I just casted into the night, because for those 15 minutes the dark river and its early running salmon interested me more than the charring of cedar and campfire chatter.

Since I returned to California this summer, my fishing has been done exclusively with fly-rods and in a more delicate manner, so when the idea of hooking bass at night was floated around I didn’t hesitate.

All day Friday I was psyched to catch my first California striper, and if not one of those, then my first catfish since I loaded up the cooler with a bunch from lakes in Nebraska and Kansas long before I even had my new set of teeth.

I went with the usual anglers, but there would be nothing delicate or majestic about tossing chunks of mackerel on Size-6 hooks out into a body of water I might not even swim in if money was involved.

I fish with Nate and Brad most of the time.

I talk fish with Chris, but had never poked water with him, so regardless of the time, I was ready to get a little slimy and trade delicate flies for entrail-leaking rounds of bait.

Chris fired up the lantern a touch after 9 p.m., and in minutes, line unspooled for the first time since I retrieved my sixth salmon of the day way back in July.

There were a couple other lanterns pulsing from across the river and occasionally a boat would carefully navigate the water, stop and plop.

The five of us settled into our spots and took turns talking to the fish that were nibbling at our bait.
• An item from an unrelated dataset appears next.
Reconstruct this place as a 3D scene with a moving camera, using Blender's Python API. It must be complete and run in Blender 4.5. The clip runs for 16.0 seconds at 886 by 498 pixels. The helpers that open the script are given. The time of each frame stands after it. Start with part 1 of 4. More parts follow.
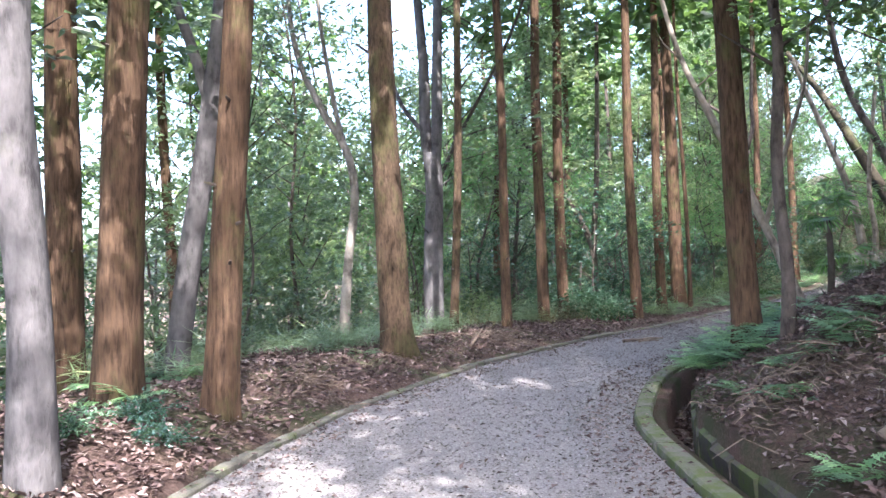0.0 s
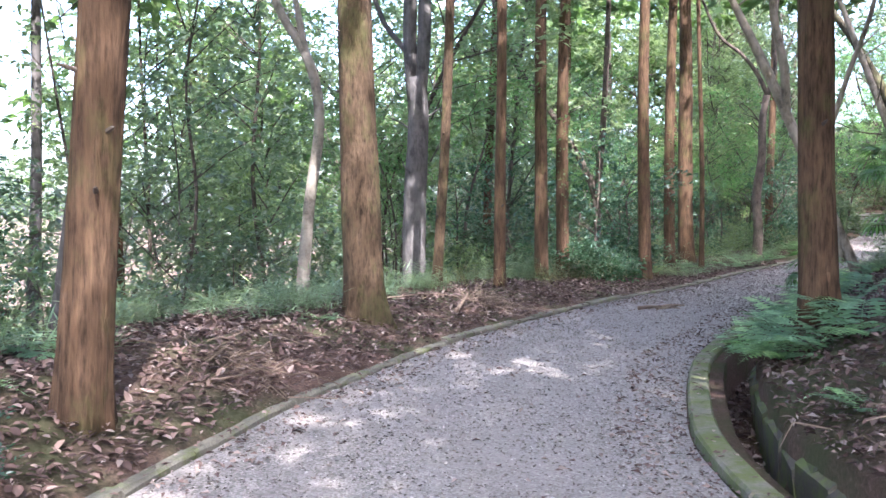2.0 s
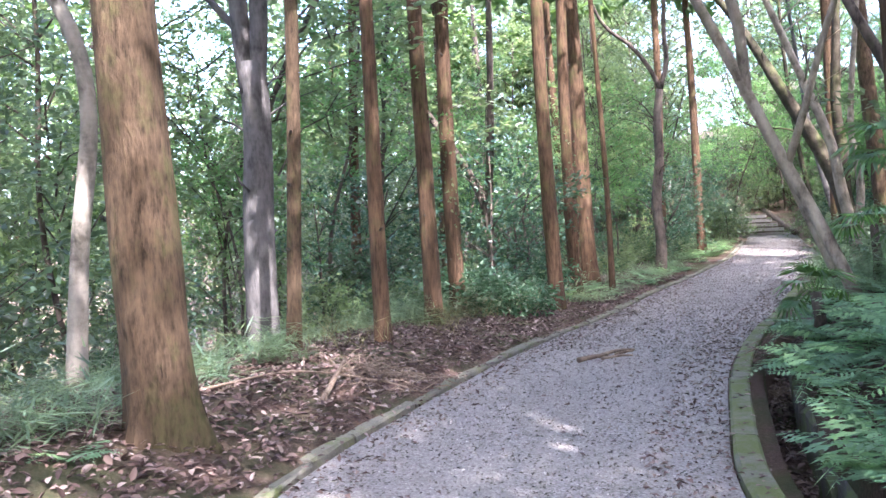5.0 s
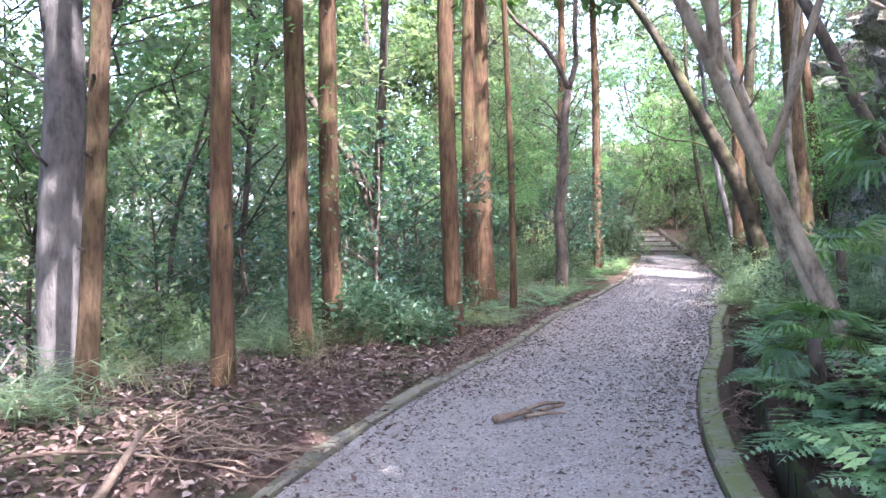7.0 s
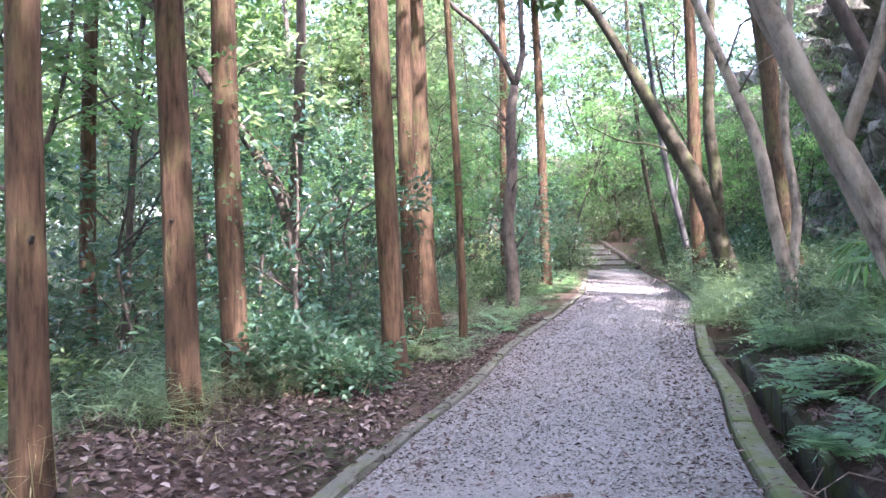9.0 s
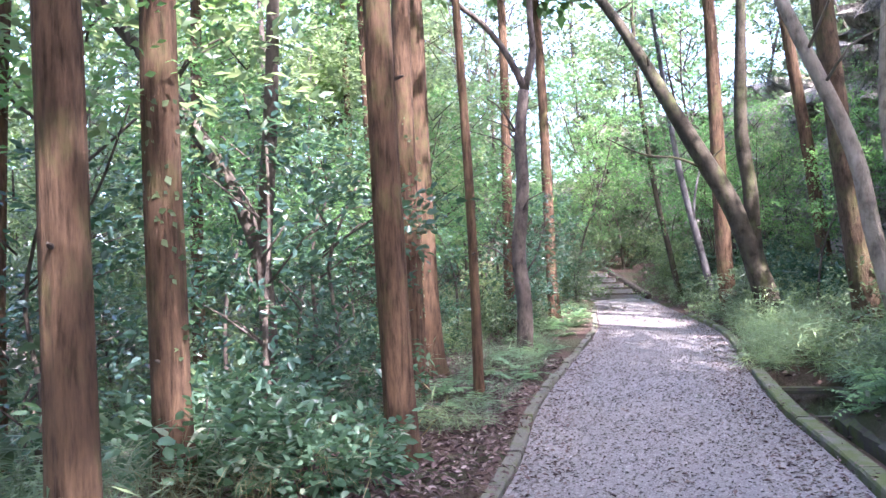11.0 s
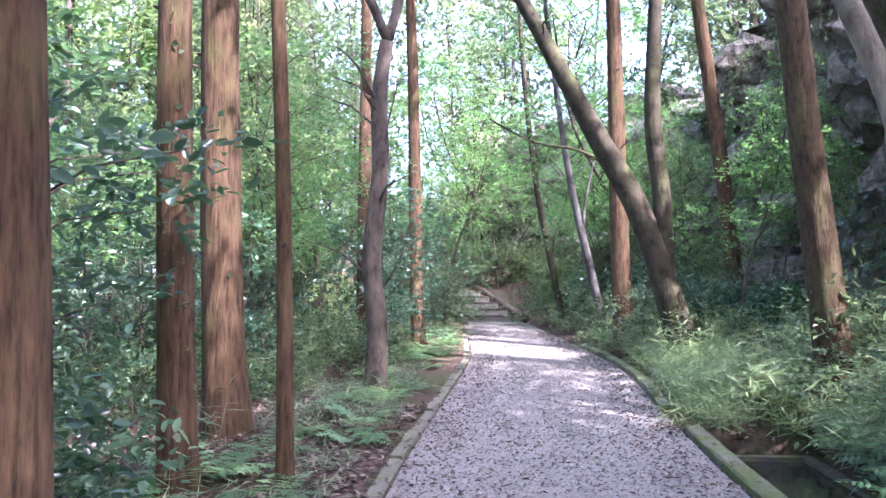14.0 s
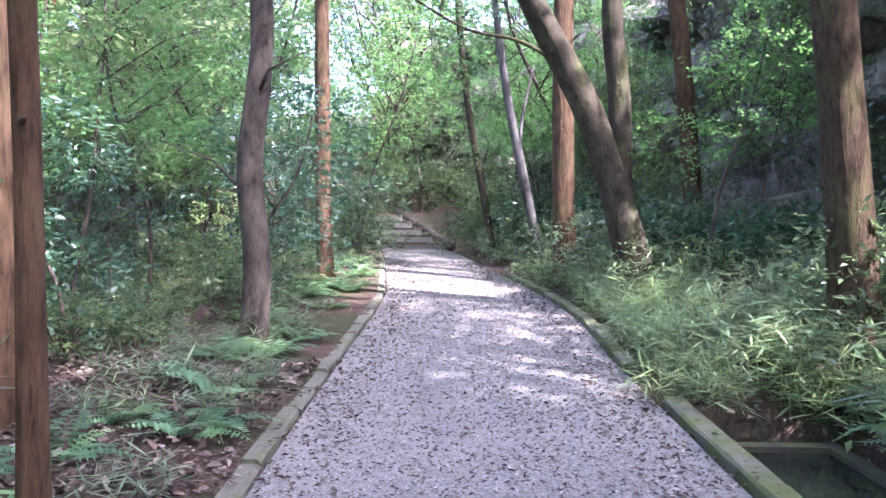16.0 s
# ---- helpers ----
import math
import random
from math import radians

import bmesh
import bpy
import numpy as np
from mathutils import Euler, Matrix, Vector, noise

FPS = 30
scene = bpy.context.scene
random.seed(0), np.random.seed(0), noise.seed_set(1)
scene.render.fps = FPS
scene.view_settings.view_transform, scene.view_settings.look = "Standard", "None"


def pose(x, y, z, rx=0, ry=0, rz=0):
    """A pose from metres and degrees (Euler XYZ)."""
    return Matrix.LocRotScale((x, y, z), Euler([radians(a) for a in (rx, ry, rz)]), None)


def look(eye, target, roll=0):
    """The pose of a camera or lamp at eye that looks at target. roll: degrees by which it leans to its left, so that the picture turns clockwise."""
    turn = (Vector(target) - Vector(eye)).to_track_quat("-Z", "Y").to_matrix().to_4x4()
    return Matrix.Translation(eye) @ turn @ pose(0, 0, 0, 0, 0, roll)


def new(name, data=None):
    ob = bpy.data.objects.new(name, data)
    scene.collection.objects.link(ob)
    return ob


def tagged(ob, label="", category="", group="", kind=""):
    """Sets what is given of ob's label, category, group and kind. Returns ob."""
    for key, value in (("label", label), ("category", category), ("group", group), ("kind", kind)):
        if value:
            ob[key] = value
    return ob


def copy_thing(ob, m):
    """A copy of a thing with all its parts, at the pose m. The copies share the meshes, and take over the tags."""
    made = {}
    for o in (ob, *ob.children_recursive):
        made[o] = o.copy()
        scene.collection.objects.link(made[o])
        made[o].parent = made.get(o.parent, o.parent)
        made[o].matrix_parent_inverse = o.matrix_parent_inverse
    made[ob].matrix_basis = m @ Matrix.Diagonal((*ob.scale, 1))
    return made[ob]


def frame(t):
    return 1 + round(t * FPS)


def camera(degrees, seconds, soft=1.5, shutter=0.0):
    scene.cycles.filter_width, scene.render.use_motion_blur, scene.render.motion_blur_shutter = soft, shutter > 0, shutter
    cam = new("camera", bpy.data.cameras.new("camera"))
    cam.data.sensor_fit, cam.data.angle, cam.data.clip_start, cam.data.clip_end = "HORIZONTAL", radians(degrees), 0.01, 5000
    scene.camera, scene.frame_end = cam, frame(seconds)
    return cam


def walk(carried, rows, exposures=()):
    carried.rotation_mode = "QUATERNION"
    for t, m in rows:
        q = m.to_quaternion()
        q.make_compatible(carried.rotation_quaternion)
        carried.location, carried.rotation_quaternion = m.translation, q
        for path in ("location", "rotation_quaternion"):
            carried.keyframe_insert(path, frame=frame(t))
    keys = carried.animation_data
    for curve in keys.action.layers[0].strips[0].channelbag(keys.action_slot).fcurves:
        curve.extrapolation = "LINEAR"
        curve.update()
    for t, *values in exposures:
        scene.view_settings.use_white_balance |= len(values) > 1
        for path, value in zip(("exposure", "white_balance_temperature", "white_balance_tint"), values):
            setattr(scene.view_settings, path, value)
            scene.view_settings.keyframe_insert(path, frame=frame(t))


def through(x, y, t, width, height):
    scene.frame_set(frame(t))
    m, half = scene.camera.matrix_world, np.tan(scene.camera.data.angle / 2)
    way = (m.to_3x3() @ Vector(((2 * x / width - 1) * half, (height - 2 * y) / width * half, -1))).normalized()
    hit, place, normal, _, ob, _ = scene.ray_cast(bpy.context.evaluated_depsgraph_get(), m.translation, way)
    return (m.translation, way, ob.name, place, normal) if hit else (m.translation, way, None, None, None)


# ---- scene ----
cam = camera(56.2, 16.0)
PATH = [
    (0, (1.336, -0.361, 1.551), (1.126, 1.628, 1.582), -1.4),
    (0.5, (1.321, 0.259, 1.517), (1.147, 2.251, 1.528), -0.2),
    (1, (1.264, 0.878, 1.478), (1.038, 2.864, 1.447), -0.3),
    (1.5, (1.201, 1.52, 1.475), (1.018, 3.509, 1.368), 2.1),
    (2, (1.083, 2.149, 1.485), (0.912, 4.139, 1.394), 0.4),
    (2.5, (1.015, 2.773, 1.468), (0.922, 4.77, 1.424), 0.3),
    (3, (0.955, 3.379, 1.446), (0.866, 5.376, 1.383), -0.3),
    (3.2, (0.937, 3.627, 1.458), (0.848, 5.625, 1.401), -0.5),
    (5.3, (0.867, 6.24, 1.526), (1.05, 8.231, 1.49), -2.8),
    (5.5, (0.876, 6.493, 1.526), (1.074, 8.483, 1.5), -2.6),
    (6, (0.944, 7.146, 1.524), (1.234, 9.125, 1.504), -2.0),
    (6.5, (1.047, 7.779, 1.521), (1.467, 9.734, 1.512), -0.5),
    (7, (1.132, 8.386, 1.516), (1.569, 10.337, 1.48), -0.2),
    (7.5, (1.2, 8.98, 1.514), (1.692, 10.917, 1.455), -0.5),
    (8, (1.31, 9.568, 1.517), (1.806, 11.505, 1.465), -0.6),
    (8.5, (1.435, 10.165, 1.512), (1.962, 12.094, 1.484), -1.3),
    (9, (1.591, 10.758, 1.477), (2.191, 12.666, 1.482), -1.3),
    (9.2, (1.651, 11.0, 1.474), (2.195, 12.924, 1.512), -2.3),
    (11.3, (2.067, 13.515, 1.547), (2.719, 15.404, 1.627), -1.9),
    (11.5, (2.127, 13.756, 1.546), (2.785, 15.642, 1.636), -1.9),
    (12, (2.371, 14.345, 1.507), (3.169, 16.177, 1.595), -1.3),
    (12.5, (2.66, 14.918, 1.488), (3.516, 16.723, 1.57), -1.2),
    (13, (3.008, 15.475, 1.486), (3.91, 17.257, 1.581), -0.6),
    (13.5, (3.358, 16.013, 1.475), (4.271, 17.79, 1.574), -0.7),
    (14, (3.738, 16.537, 1.463), (4.67, 18.304, 1.573), -0.2),
    (14.5, (4.098, 17.048, 1.433), (5.069, 18.794, 1.536), 0.6),
    (15, (4.438, 17.552, 1.396), (5.444, 19.28, 1.461), 2.3),
    (15.5, (4.776, 18.079, 1.417), (5.818, 19.784, 1.327), 1.5),
    (16, (5.117, 18.624, 1.441), (6.202, 20.303, 1.372), 0.6),
]
SKY, SUN = 0.15, 2.3
EXPOSURES = [(0.0, 3.32, 5700, 16), (3.0, 3.55, 5750, 18), (7.0, 3.9, 5700, 22), (8.5, 4.0, 5650, 23), (12.5, 3.82, 5550, 29), (16.0, 3.86, 5500, 29)]
walk(cam, [(t, look(eye, target, roll)) for t, eye, target, roll in PATH], exposures=EXPOSURES)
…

Once in a while there would be a violent hook set that everyone noticed in the near darkness.
“Get him?”


We returned to waiting and watching. Conversation broke out just the way one might imagine it would between five dudes with 150 years or so worth of living experience.

Brad, Nate and Chris chose to use branch stands to rest their rods, giving them full range of movement and the chance to elaborate their stories using hand gestures. Brian and I held ours the majority of the night.

The tap-tap-tapping was too much for me to idly watch from my chair as I sipped coffee. I was supposed to wait for the thing to take the bait and run with it, then set the hook.

I’m programmed to rip lips on the first hit. Twenty years of slaying silver salmon will do that to you.

When I finally set and hooked, it wasn’t the striper I had hoped, but a strip of mud with fins and a heartbeat — a catfish.

It’s always nice to catch fish, even if it’s not exactly what you want, and especially if the fish in the world-class Umpqua gave you the bird the last time out.

The mackerel ran out a little after 1 a.m., shortly after Chris snagged a catfish in the back, so we headed back into town.

I immediately started a load of laundry, so my bait-juiced jacket wouldn’t create a superfund site.

I then laid in bed for almost an hour.

Maybe coffee at 10 p.m. wasn’t the best of ideas, even if fishing was.